[INSTRUCTION] Copy out the line that contains "8. More parts follow.", the line that contains "0.62), (0.122, 0.5)]", and every line between them, exactly, and nothing else.

+-------+

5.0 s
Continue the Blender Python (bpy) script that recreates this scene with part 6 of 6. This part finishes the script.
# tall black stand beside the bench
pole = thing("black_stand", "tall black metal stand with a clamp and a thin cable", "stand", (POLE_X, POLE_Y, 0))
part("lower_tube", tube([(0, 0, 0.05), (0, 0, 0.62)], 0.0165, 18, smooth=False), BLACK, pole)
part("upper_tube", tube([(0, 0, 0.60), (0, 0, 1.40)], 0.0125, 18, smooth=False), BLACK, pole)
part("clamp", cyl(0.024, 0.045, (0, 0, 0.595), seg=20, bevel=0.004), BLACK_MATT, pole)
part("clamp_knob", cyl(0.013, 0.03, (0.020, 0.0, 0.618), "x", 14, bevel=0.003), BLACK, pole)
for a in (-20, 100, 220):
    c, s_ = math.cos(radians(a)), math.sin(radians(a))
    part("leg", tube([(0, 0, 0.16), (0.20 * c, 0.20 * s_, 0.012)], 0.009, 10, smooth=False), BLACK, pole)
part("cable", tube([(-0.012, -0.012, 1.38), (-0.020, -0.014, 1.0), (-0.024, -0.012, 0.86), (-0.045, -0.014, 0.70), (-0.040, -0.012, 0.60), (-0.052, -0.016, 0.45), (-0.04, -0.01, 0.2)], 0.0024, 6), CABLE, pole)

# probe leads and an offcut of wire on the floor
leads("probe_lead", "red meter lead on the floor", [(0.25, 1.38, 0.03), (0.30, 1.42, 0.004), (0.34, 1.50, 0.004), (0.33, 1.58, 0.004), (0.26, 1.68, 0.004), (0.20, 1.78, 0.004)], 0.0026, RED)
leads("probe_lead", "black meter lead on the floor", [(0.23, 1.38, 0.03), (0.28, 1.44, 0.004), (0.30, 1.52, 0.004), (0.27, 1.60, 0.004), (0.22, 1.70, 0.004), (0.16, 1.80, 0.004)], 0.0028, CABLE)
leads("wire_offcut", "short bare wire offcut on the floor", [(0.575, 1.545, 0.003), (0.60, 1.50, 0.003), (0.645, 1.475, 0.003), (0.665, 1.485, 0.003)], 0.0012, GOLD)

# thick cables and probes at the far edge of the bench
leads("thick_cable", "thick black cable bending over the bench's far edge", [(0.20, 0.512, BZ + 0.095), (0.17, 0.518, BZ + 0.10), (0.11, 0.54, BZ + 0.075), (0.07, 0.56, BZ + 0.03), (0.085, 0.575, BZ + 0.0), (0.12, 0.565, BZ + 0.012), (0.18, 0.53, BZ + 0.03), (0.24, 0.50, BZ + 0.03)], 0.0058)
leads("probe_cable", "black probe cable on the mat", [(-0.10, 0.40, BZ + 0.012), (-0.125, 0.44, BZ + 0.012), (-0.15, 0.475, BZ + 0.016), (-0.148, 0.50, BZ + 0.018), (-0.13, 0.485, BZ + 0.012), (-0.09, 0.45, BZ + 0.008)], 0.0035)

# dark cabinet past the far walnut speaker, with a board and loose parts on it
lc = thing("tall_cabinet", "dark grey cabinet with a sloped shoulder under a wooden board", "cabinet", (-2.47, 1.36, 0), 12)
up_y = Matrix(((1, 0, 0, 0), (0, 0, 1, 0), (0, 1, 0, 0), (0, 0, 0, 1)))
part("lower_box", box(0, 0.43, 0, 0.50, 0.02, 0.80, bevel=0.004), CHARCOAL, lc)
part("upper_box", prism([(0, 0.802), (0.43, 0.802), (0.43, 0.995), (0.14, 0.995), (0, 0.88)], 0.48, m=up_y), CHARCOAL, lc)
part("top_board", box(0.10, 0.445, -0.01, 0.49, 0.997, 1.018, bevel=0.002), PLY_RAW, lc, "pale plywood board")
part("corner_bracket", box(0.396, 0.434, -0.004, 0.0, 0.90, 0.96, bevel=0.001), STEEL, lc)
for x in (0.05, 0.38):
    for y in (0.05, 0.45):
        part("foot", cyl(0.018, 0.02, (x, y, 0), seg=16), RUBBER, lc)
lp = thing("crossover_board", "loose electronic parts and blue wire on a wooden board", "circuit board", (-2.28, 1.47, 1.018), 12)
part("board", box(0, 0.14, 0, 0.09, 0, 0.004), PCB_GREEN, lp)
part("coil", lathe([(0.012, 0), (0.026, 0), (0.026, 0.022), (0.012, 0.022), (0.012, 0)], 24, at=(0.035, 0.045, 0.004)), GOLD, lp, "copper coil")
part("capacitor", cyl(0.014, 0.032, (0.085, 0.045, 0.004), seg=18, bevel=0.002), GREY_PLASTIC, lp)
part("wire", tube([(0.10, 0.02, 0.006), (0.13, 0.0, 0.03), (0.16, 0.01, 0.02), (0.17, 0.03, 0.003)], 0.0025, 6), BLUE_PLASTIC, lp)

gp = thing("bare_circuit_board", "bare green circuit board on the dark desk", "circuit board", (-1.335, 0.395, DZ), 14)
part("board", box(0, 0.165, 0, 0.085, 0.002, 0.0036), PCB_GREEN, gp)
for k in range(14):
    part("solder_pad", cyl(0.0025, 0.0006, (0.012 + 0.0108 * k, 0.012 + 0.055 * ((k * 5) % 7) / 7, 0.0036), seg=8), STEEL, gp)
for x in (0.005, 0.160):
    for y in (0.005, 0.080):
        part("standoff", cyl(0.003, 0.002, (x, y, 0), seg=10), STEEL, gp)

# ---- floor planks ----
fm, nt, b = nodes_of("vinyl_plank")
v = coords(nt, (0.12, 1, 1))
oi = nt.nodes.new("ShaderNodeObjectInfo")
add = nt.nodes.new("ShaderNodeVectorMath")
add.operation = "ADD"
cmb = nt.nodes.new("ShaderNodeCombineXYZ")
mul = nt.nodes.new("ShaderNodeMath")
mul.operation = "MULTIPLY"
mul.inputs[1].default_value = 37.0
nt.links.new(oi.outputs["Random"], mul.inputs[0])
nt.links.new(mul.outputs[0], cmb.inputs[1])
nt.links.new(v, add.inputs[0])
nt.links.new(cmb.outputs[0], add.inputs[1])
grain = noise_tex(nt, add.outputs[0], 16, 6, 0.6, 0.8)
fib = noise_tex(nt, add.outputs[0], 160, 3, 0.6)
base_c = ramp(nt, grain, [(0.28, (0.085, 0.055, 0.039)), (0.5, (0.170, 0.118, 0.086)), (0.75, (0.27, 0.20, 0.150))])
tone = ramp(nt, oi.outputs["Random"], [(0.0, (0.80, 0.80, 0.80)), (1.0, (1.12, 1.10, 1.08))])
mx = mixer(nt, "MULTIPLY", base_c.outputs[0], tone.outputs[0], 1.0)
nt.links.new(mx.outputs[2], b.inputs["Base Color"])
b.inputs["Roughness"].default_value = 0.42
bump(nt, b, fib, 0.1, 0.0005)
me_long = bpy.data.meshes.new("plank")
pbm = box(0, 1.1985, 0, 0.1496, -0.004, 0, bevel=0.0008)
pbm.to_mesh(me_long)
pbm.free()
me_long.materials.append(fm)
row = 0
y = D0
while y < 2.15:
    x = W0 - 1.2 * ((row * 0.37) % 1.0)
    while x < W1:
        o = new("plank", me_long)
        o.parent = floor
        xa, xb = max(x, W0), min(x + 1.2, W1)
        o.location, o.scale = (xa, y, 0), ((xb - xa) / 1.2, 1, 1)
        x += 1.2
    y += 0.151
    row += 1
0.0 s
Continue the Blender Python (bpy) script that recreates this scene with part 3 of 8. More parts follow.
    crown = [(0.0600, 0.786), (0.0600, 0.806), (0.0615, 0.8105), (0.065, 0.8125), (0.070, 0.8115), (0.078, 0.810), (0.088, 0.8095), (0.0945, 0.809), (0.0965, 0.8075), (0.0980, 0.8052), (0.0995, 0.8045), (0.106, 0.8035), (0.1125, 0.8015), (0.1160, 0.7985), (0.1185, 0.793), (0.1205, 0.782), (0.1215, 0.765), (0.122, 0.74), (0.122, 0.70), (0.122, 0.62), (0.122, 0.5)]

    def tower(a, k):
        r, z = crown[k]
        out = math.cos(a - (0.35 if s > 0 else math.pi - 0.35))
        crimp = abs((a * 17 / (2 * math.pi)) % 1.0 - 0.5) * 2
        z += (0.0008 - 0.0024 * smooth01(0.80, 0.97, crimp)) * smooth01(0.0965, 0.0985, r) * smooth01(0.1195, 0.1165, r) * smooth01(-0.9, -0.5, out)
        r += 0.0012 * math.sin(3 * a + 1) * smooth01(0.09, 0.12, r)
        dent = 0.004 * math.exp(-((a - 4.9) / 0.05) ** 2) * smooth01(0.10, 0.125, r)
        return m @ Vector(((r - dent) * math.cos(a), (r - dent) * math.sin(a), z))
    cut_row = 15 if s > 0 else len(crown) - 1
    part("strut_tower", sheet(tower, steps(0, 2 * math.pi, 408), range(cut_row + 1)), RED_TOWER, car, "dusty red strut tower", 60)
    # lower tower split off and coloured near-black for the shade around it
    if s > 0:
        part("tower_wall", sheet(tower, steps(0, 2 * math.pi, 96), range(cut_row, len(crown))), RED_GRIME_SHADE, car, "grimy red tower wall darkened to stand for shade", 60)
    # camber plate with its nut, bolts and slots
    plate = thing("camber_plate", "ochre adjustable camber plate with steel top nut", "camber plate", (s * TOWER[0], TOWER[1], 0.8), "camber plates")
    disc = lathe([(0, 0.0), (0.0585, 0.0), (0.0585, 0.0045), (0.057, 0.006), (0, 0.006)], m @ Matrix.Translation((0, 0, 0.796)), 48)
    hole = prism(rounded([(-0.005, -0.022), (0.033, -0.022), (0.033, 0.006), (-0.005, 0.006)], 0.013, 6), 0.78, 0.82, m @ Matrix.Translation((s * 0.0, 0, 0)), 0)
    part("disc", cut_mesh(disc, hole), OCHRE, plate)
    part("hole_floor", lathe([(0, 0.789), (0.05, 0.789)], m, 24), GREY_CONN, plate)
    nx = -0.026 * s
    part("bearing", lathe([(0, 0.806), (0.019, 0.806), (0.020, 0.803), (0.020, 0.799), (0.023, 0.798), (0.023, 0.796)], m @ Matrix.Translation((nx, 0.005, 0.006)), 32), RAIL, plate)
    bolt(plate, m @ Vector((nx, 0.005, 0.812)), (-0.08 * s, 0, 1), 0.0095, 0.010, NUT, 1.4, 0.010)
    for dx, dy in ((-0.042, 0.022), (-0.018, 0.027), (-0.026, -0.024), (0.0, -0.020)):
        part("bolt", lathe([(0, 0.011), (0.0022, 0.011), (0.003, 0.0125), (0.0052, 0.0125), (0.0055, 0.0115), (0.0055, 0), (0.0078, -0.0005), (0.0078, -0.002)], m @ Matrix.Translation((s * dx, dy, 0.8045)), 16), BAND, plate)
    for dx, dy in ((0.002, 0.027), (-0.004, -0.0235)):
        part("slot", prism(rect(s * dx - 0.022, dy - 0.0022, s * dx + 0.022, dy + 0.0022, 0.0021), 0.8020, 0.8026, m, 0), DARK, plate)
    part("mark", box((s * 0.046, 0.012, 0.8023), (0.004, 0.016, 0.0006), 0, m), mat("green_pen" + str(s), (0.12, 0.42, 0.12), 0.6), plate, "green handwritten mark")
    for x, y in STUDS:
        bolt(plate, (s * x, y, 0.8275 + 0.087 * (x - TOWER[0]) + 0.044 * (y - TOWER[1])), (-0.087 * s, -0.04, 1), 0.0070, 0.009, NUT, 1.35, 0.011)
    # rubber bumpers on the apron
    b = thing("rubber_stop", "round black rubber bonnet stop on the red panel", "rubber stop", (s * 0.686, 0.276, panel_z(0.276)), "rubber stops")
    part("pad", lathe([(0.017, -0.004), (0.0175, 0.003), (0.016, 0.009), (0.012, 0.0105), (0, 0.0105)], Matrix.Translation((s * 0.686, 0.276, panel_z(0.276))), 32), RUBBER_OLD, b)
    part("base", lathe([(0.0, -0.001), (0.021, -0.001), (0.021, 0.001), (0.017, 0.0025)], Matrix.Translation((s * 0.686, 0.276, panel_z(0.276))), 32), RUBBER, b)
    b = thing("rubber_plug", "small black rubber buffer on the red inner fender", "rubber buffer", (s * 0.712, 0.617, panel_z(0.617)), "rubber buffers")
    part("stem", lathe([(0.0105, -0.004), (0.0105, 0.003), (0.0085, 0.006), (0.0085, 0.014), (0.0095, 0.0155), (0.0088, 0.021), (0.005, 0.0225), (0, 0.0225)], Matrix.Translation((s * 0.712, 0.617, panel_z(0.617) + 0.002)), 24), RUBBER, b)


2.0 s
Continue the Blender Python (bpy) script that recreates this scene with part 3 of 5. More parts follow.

+-------+

[THE RESPONSE]
Continue the Blender Python (bpy) script that recreates this scene with part 3 of 8. More parts follow.
    crown = [(0.0600, 0.786), (0.0600, 0.806), (0.0615, 0.8105), (0.065, 0.8125), (0.070, 0.8115), (0.078, 0.810), (0.088, 0.8095), (0.0945, 0.809), (0.0965, 0.8075), (0.0980, 0.8052), (0.0995, 0.8045), (0.106, 0.8035), (0.1125, 0.8015), (0.1160, 0.7985), (0.1185, 0.793), (0.1205, 0.782), (0.1215, 0.765), (0.122, 0.74), (0.122, 0.70), (0.122, 0.62), (0.122, 0.5)]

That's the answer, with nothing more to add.